Redonner leur place aux enfants
Comme Diorli, Célia ou Tengo, les jeunes qui ont connu l’exil ont ça en commun : leur vécu tendrait à faire oublier qu’ils ne sont encore que des enfants. Des personnes dont on oublie parfois la situation quand le contexte nécessite d’abord de palier à l’urgence plutôt que de préserver la légèreté et l’insouciance qu’on est en droit d’avoir à cet âge-là. En cela, ce projet de vacances, réalisé avec le soutien de la Direction Générale de la Cohésion Sociale (DGCS), est vu comme un laboratoire pour Charlène Quetron, responsable de la mission Familles chez Emmaüs France : « Le projet permet évidemment de resserrer les lien parents-enfants et de créer des liens entre les jeunes eux-mêmes. L’objectif est aussi de travailler à leur autonomisation et de réfléchir à la place qu’on veut leur donner en tant qu’enfants ».

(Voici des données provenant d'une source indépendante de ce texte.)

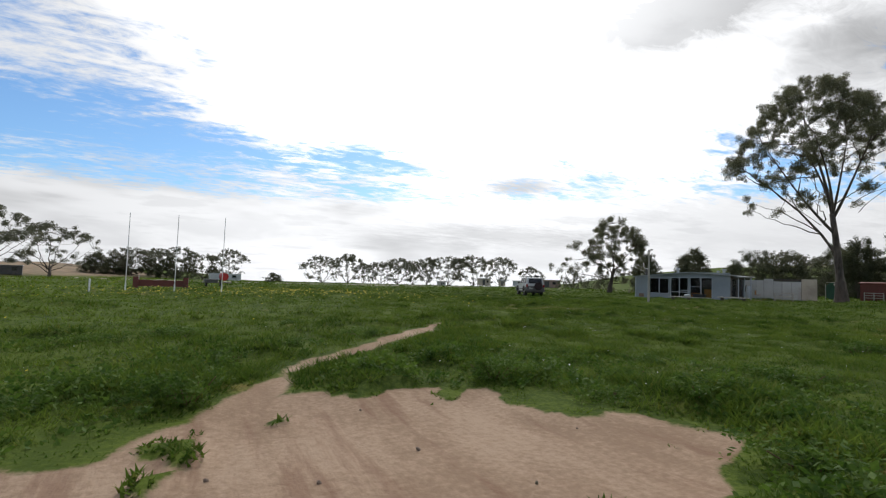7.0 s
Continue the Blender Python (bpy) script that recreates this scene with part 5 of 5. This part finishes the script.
# white running rails round the oval
def running_rail(pts, label, h=0.72):
    root = thing("running_rail", on_ground(*pts[0]), label, "rail", "white running rails")
    o = Vector(on_ground(*pts[0]))
    tops = [Vector(on_ground(*p)) - o + Vector((0, 0, h)) for p in pts]
    for a, c in zip(tops, tops[1:]):
        part("rail", rod_bm(a, c, 0.055, n=8), WHITE_PAINT, root)
    total = 0.0
    for a, c in zip(tops, tops[1:]):
        n = max(1, int((c - a).length / 7.0))
        for k in range(n):
            p = a.lerp(c, (k + 0.35) / n)
            part("post", box_bm(p.x - 0.05, p.x + 0.05, p.y - 0.05, p.y + 0.05, p.z - h - 0.2, p.z - 0.03), GREY_TIMBER, root)
    return root


running_rail([(-16, -6), (-20.8, 11), (-24.6, 26), (-28, 40)], "long low white running rail on dark posts")
running_rail([(-32.5, 56), (-30.8, 59.5), (-27.6, 61), (-31, 66)], "curved end of a white running rail")
running_rail([(-62, 38), (-50, 51), (-44, 56)], "white running rail on the far side of the track")
single("white_stake", rod_bm((0, 0, -0.1), (0.05, 0, 0.75), 0.025, n=8), WHITE_PAINT, on_ground(-22.5, 22.0), "thin pale stake in the grass", "stake", "stakes")
single("white_stake", rod_bm((0, 0, -0.1), (0.0, 0, 0.8), 0.035, n=8), WHITE_PAINT, on_ground(-3.0, 66), "thin pale stake in the grass", "stake", "stakes")

# farm fence on the right
LINE = [(30.5, 8.6), (36.5, 10.9), (46.5, 13.6), (57, 16.4), (68, 19.2), (80, 22.2), (94, 25.6)]
fence = thing("wire_fence", on_ground(*LINE[0]), "rusty wire farm fence on dark posts", "fence")
o = Vector(on_ground(*LINE[0]))
spots = []
for (x0, y0), (x1, y1) in zip(LINE, LINE[1:]):
    for k in range(3):
        t = k / 3
        spots.append(Vector(on_ground(x0 + t * (x1 - x0), y0 + t * (y1 - y0))) - o)
for k, p in enumerate(spots):
    part("post", rod_bm(p - Vector((0, 0, 0.2)), p + Vector((0.03 * (k % 3 - 1), 0, 1.0)), 0.05 if k % 3 == 0 else 0.028, n=7), DARK_BARK, fence)
for z in (0.35, 0.65, 0.94):
    w = bmesh.new()
    for a, c in zip(spots, spots[1:]):
        add_rod(w, a + Vector((0, 0, z)), c + Vector((0, 0, z)), 0.005, n=4)
    part("wire", w, CAR_GREY, fence)

# old tyre, log and dry grass under the leaning gum
ty = thing("old_tyre", on_ground(43.1, 17.8, 0.34), "large worn tractor tyre half sunk in dry grass", "tyre", turn=10)
wh = wheel(ty, 0, 0, 0.55, 0.38, "tyre_body")
for c in list(wh.children):
    if c.name.startswith("rim"):
        bpy.data.objects.remove(c)
single("log", rod_bm((0, 0, 0.16), (4.2, 0.4, 0.22), 0.17, 0.11, n=10), PALE_BARK, on_ground(43.5, 17.2), "long pale fallen log in the grass", "log", turn=-58)
single("branch_pile", rod_bm((0, 0, 0.1), (2.6, -0.3, 0.35), 0.07, 0.03, n=7), GREY_TIMBER, on_ground(44.0, 19.6), "grey fallen branch in the grass", "branch", turn=100)
r = np.random.RandomState(77)


def tussock(name, x, y, n, w, h, material, label, category, seed, group=""):
    """A tuft of arching blades."""
    r = np.random.RandomState(seed)
    a, rad = r.uniform(0, 2 * np.pi, n), np.sqrt(r.rand(n)) * w * 0.5
    px, py = rad * np.cos(a), rad * np.sin(a)
    out = np.empty((n, 4, 3))
    hh = h * r.uniform(0.5, 1.1, n) * (1 - 0.5 * rad / (w * 0.5) * 0.8)
    lx, ly = np.cos(a) * hh * 0.6 + r.normal(size=n) * 0.05, np.sin(a) * hh * 0.6 + r.normal(size=n) * 0.05
    q = 0.014 + 0.012 * r.rand(n)
    sx, sy = -np.sin(a) * q, np.cos(a) * q
    out[:, 0] = np.stack([px - sx, py - sy, np.zeros(n)], 1)
    out[:, 1] = np.stack([px + sx, py + sy, np.zeros(n)], 1)
    out[:, 2] = np.stack([px + lx * 0.4 + sx, py + ly * 0.4 + sy, hh * 0.7], 1)
    out[:, 3] = np.stack([px + lx, py + ly, hh], 1)
    ob = new(name, leaf_mesh(name, out, material))
    ob.matrix_world = pose(x, y, ground_at(x, y) - 0.02)
    return tagged(ob, label, category, group)


tussock("dry_tussock", 42.6, 18.6, 300, 1.2, 0.35, DRY_LEAF, "tall straw-coloured tussock beside the tyre", "grass", 5)
tussock("dry_tussock", 43.9, 18.4, 200, 1.0, 0.3, DRY_LEAF, "straw-coloured tussock beside the tyre", "grass", 6)


def bush(name, x, y, r0, h, material, label, seed, size=0.05, per=2600, group="weeds beside the track", category="weed"):
    """A low leafy mound on short stems."""
    rg = np.random.RandomState(seed)
    cl = [(rg.uniform(-0.6, 0.6) * r0, rg.uniform(-0.6, 0.6) * r0, h * rg.uniform(0.35, 0.75), r0 * rg.uniform(0.3, 0.5)) for _ in range(9)]
    root = thing(name, on_ground(x, y), label, category, group)
    leaf = new("leaves", leaf_mesh("leaves", foliage(cl, per, size, rg, 0.75 * h / r0), material))
    leaf.parent = root
    st = bmesh.new()
    for q in cl:
        add_rod(st, (q[0] * 0.2, q[1] * 0.2, -0.03), (q[0], q[1], q[2]), 0.012, 0.006, n=5)
    tagged(part("stems", st, DRY_LEAF, root), kind="stuff")
    return root


bush("brush_pile", 100, 25.8, 2.6, 1.6, surface("straw", (0.26, 0.21, 0.08), (0.17, 0.13, 0.05), 1.0, 0.9), "heap of dry yellow brush in the far paddock", 12, 0.22, 60, "", "brush")
bush("dead_bush", 22.5, 6.1, 0.75, 0.7, DRY_LEAF, "dry brown dead bush in the grass", 1, 0.07, 500, "", "bush")
weed = bush("weed_clump", 2.4, 14.9, 0.7, 0.42, WEED_LEAF, "dense dark green leafy weed clump", 2)
weed_b = bush("weed_clump", 6.6, 14.9, 0.6, 0.36, WEED_LEAF, "dense dark green leafy weed clump", 7)
rg = np.random.RandomState(5)
spots = [(8.0, 14.2), (8.9, 14.4), (7.6, 13.4), (8.4, 12.6), (5.4, 17.4), (4.2, 19.0), (6.2, 20.4), (3.0, 17.6), (1.6, 15.2), (0.4, 14.6), (-0.6, 13.8), (10.2, 15.4), (9.4, 16.8), (8.2, 18.2), (7.2, 10.6), (6.6, 8.6),
         (5.4, 5.4), (3.4, 2.6), (4.6, 0.6), (2.9, -0.4), (5.6, -3.2), (6.8, -3.6), (4.6, -4.6), (8.4, -3.8), (10, -4.4), (3.0, -2.8), (12.4, -4.6), (-3.6, 3.0), (-6.2, 10), (-7.4, 16), (-4.4, -4), (-3.4, -9.6),
         (12.2, 20.4), (11.4, 13.2), (13.8, 17.6), (4.8, 23), (2.0, 21), (9.6, -14.6), (8.6, -17), (-5.4, 4.6), (0.6, 20.6), (-1.4, 17.2), (11, 9.6), (9.2, 7), (14.5, 12), (17, 14.8), (-8.6, -2), (-9.6, 6.4)]
for k, (x, y) in enumerate(spots):
    s = rg.uniform(0.6, 1.15)
    if bare_depth(np.array([x]), np.array([y]))[0] > 0.25:
        copy_thing(weed if k % 2 else weed_b, pose(x, y, ground_at(x, y) - 0.08, 0, 0, rg.uniform(0, 360)) @ Matrix.Diagonal((s * 1.15, s * 1.15, s * 0.8, 1)))

# tall weeds, thick along the edges of the bare ground
def tall_weeds(area, per_m2, leaves, lo, hi, want, size, material, label, seed):
    """Leafy stems where want(x, y), from 0 to 1, is high; taller towards the middle of a patch."""
    r = np.random.RandomState(seed)
    x0, x1, y0, y1 = area
    n = int((x1 - x0) * (y1 - y0) * per_m2)
    x, y = r.uniform(x0, x1, n), r.uniform(y0, y1, n)
    w = want(x, y)
    keep = r.rand(n) < w
    x, y, w = x[keep], y[keep], w[keep]
    n = len(x)
    h = (lo + (hi - lo) * w * value_noise(x, y, 0.7, seed)) * r.uniform(0.7, 1.15, n)
    z = height(x, y) - 0.03
    f = r.rand(n, leaves) ** 0.7
    a = r.uniform(0, 2 * np.pi, (n, leaves))
    reach = r.uniform(0.2, 1.0, (n, leaves)) * 0.10
    p = np.stack([x[:, None] + np.cos(a) * reach, y[:, None] + np.sin(a) * reach, z[:, None] + h[:, None] * f], -1).reshape(-1, 3)
    m = len(p)
    d = r.normal(size=(m, 3)) * np.array([1, 1, 0.6]) + np.array([0, 0, 0.35])
    d /= np.linalg.norm(d, axis=1)[:, None]
    e = np.cross(d, r.normal(size=(m, 3)))
    e /= np.linalg.norm(e, axis=1)[:, None]
    l = size * r.uniform(0.6, 1.4, m)[:, None]
    quads = np.stack([p - d * l * 0.5, p + e * l * 0.26, p + d * l * 0.5, p - e * l * 0.26], 1)
    return tagged(new("tall_weeds", leaf_mesh("tall_weeds", quads, material)), label, "weeds", kind="stuff")


def bank_weeds(x, y):
    d = bare_depth(x, y)
    return smooth_step(d, 0.05, 0.9) * smooth_step(4.6 - open_ground(x, y), 0, 2.2) * smooth_step(value_noise(x, y, 1.3, 71) + 0.45, 0.45, 0.8) * (np.hypot(x - 3.2, y + 3.2) > 0.55)


def edge_weeds(x, y):
    d = bare_depth(x, y)
    n = value_noise(x, y, 1.2, 73) * 0.6 + value_noise(x, y, 0.5, 74) * 0.4
    o = open_ground(x, y)
    return smooth_step(d, 0.1, 0.7) * smooth_step(o, -0.5, 0.3) * smooth_step(5.5 - o, 0, 4.0) * smooth_step(n, 0.42, 0.66) * (along(x, y, FOOT_TRACK) > 0.25)


tall_weeds((2.2, 17, -8.4, 1.8), 95, 11, 0.12, 0.62, bank_weeds, 0.085, WEED_LEAF, "tall dense dark green weeds beside the track", 81)
tall_weeds((-9, 14, 8, 23), 60, 9, 0.08, 0.42, edge_weeds, 0.075, WEED_LEAF, "leafy green weed mounds round the sandy clearing", 82)
tall_weeds((-8, -0.5, -14, 8), 40, 8, 0.06, 0.32, edge_weeds, 0.07, WEED_LEAF, "low leafy green weeds beside the track", 83)

# capeweed flowers and pale flecks strewn through the grass
def flecks(name, spots_, n, size, material, label, seed):
    r = np.random.RandomState(seed)
    x, y = [], []
    for cx, cy, sx, sy, share in spots_:
        k = int(n * share)
        x.append(r.normal(cx, sx, k))
        y.append(r.normal(cy, sy, k))
    x, y = np.concatenate(x), np.concatenate(y)
    keep = bare_depth(x, y) > 0.3
    x, y = x[keep], y[keep]
    n = len(x)
    z = height(x, y) + r.uniform(0.12, 0.22, n)
    a = r.uniform(0, 2 * np.pi, n)
    q = size * r.uniform(0.6, 1.3, n)
    out = np.empty((n, 4, 3))
    for k in range(4):
        b = a + k * np.pi / 2
        out[:, k] = np.stack([x + q * np.cos(b), y + q * np.sin(b), z + 0.4 * q * np.sin(b + 1)], 1)
    return tagged(new(name, leaf_mesh(name, out, material)), label, "flowers", kind="stuff")


flecks("capeweed_flowers", [(-14, 22, 3.5, 6, 0.5), (-22, 30, 7, 8, 0.5)], 5200, 0.034, PETAL, "yellow capeweed flowers thick beside the running rail", 13)
flecks("capeweed_flowers", [(6, 46, 7, 4, 1.0)], 800, 0.042, PETAL, "scattered yellow capeweed flowers in the grass", 3)
flecks("pale_daisies", [(14, 16, 9, 9, 0.6), (20, 30, 8, 8, 0.4)], 420, 0.009, WHITE_PAINT, "tiny pale daisies in the grass", 4)

# loose stones on the track
r = np.random.RandomState(9)
stones = bmesh.new()
for k in range(240):
    x, y = r.uniform(-3, 8), r.uniform(-30, 15)
    if bare_depth(np.array([x]), np.array([y]))[0] < -0.3:
        s = r.uniform(0.012, 0.035)
        bmesh.ops.create_icosphere(stones, subdivisions=1, radius=s, matrix=pose(x, y, ground_at(x, y) + 0.2 * s, r.uniform(0, 90), r.uniform(0, 90), 0) @ Matrix.Diagonal((1.2, 0.8, 0.6, 1)))
tagged(new("loose_stones", mesh_of("loose_stones", stones, CONCRETE)), "small loose stones on the sandy track", "stones", kind="stuff")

Pour ce faire, un programme a été finement préparé en partenariat avec Alexandre Le Pen, directeur de La Pointe Emmaüs, dont l’activité principale est le tourisme solidaire autour d’un tiers-lieu et d’hébergements flambants neufs. Des nouveaux locaux qui permettent d’abord de mettre en œuvre une logique d’autonomisation dans l’agencement des couchages. Ainsi, les parents dorment chacun dans leur chambre, et les enfants dans des dortoirs non-mixtes. Une façon aussi d’expérimenter d’autres modes de fonctionnement. La logique se poursuit du côté des activités, où les possibilités ne manquent pas dans les environs. Au programme de la semaine, le planning prévoit des activités familiales (aquarium local, sorties en ville ou en mer), des temps libres, mais aussi des activités réservées aux enfants. À l’image de cette activité théâtre, par un matin brumeux, où les rires et le lâcher-prise finissent par prendre le pas sur les réticences des premières minutes.
Pour la mission Familles, ces deux séjours d’une semaine qui ont permis à 13 parents et 26 enfants de profiter de « vacances organisées » n’étaient qu’une première étape. La suite : un prochain séjour prévu au printemps prochain, toujours dans ces contrées bretonnes. Cette fois-ci, les enfants de 8 à 14 ans viendront quelques jours sans leurs parents, profiter une nouvelle fois du grand air et oublier un peu leur quotidien.